皮切りは長野県小諸市で、2011年度からガバメントハンターの仕組みを導入しました。2013年度の日本哺乳類学会・日本霊長類学会合同大会で小諸市農林課が発表した内容によると、同市では2007年に95人いた猟友会メンバーがその5年後には57人にまで減少。年齢の中央値も65歳となり、ハンターの減少・高齢化が大問題となっていました。
このため、猟友会の負担を減らしつつ、農作物や人的被害を最小化させる「新たな野生鳥獣問題対策」を構じることにしたのです。

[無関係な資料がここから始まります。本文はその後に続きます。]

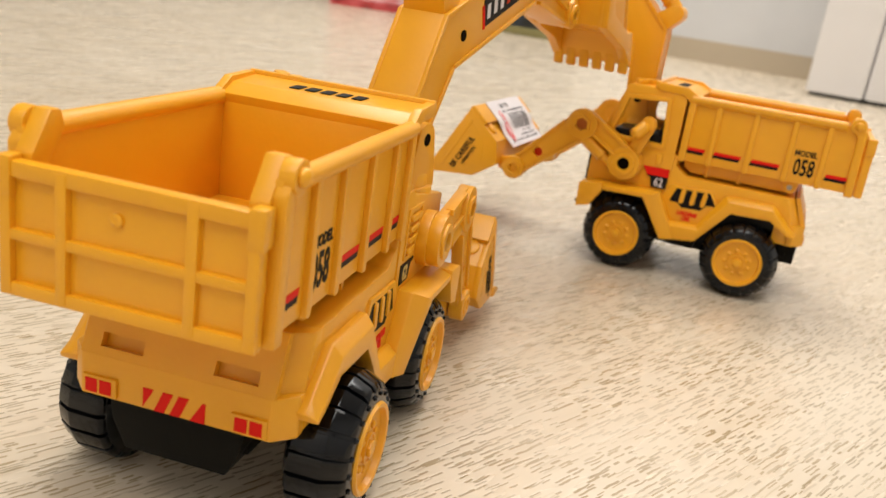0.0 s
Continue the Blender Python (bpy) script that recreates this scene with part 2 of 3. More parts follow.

新施策のスタートに際し、小諸市は、野生動物問題を専門職とするガバメントハンター(鳥獣専門員)を地方上級公務員として正規雇用しました。同時に、採用済みの行政職員に狩猟免許を取得させてガバメントハンターとする方針を策定。その職員をリーダーとする有害鳥獣対策実施隊を結成し、猟友会の負担を減らしながら有害鳥獣の駆除などを行ってきました。
現在も小諸市農林課には、入職後に免許を取得した職員がガバメントハンターとして在籍しています。狩猟免許のキャリアは10年で、自身も地元猟友会のメンバー。普段からシカやイノシシの捕獲、動物のモニタリング、地元ハンターたちとの情報交換などを続けています。
図表:ガバメントハンターの長所(フロントラインプレス作成)
同様のガバメントハンターは、ほかの地域にもいます。リゾート地・トマムを抱える北海道占冠村の農林課林業振興室で働くのは、40代のハンター。もともとは地域おこし協力隊員として占冠村にやってきて、その後、正職員となりました。現在は「野生鳥獣専門員」という村独自の肩書で活動し、必要に応じてクマの駆除も手掛けています。
占冠村には2025年度、新たに酪農学園大学大学院を卒業したばかりの男性も、地域おこし協力隊員として着任。「野生鳥獣専門員」を補佐する「調査員」として業務に携わっています。
同じ北海道の岩見沢市や三笠市、本州の自治体などでもガバメントハンターの活動実績があります。ただ、多くは「地域おこし協力隊」事業の一環で現地へ赴き、それぞれの自治体で任期付きの会計年度任用職員として働くパターンです。正規雇用の公務員としてハンターを雇い入れるケースはまだまだ少ないのが実態です。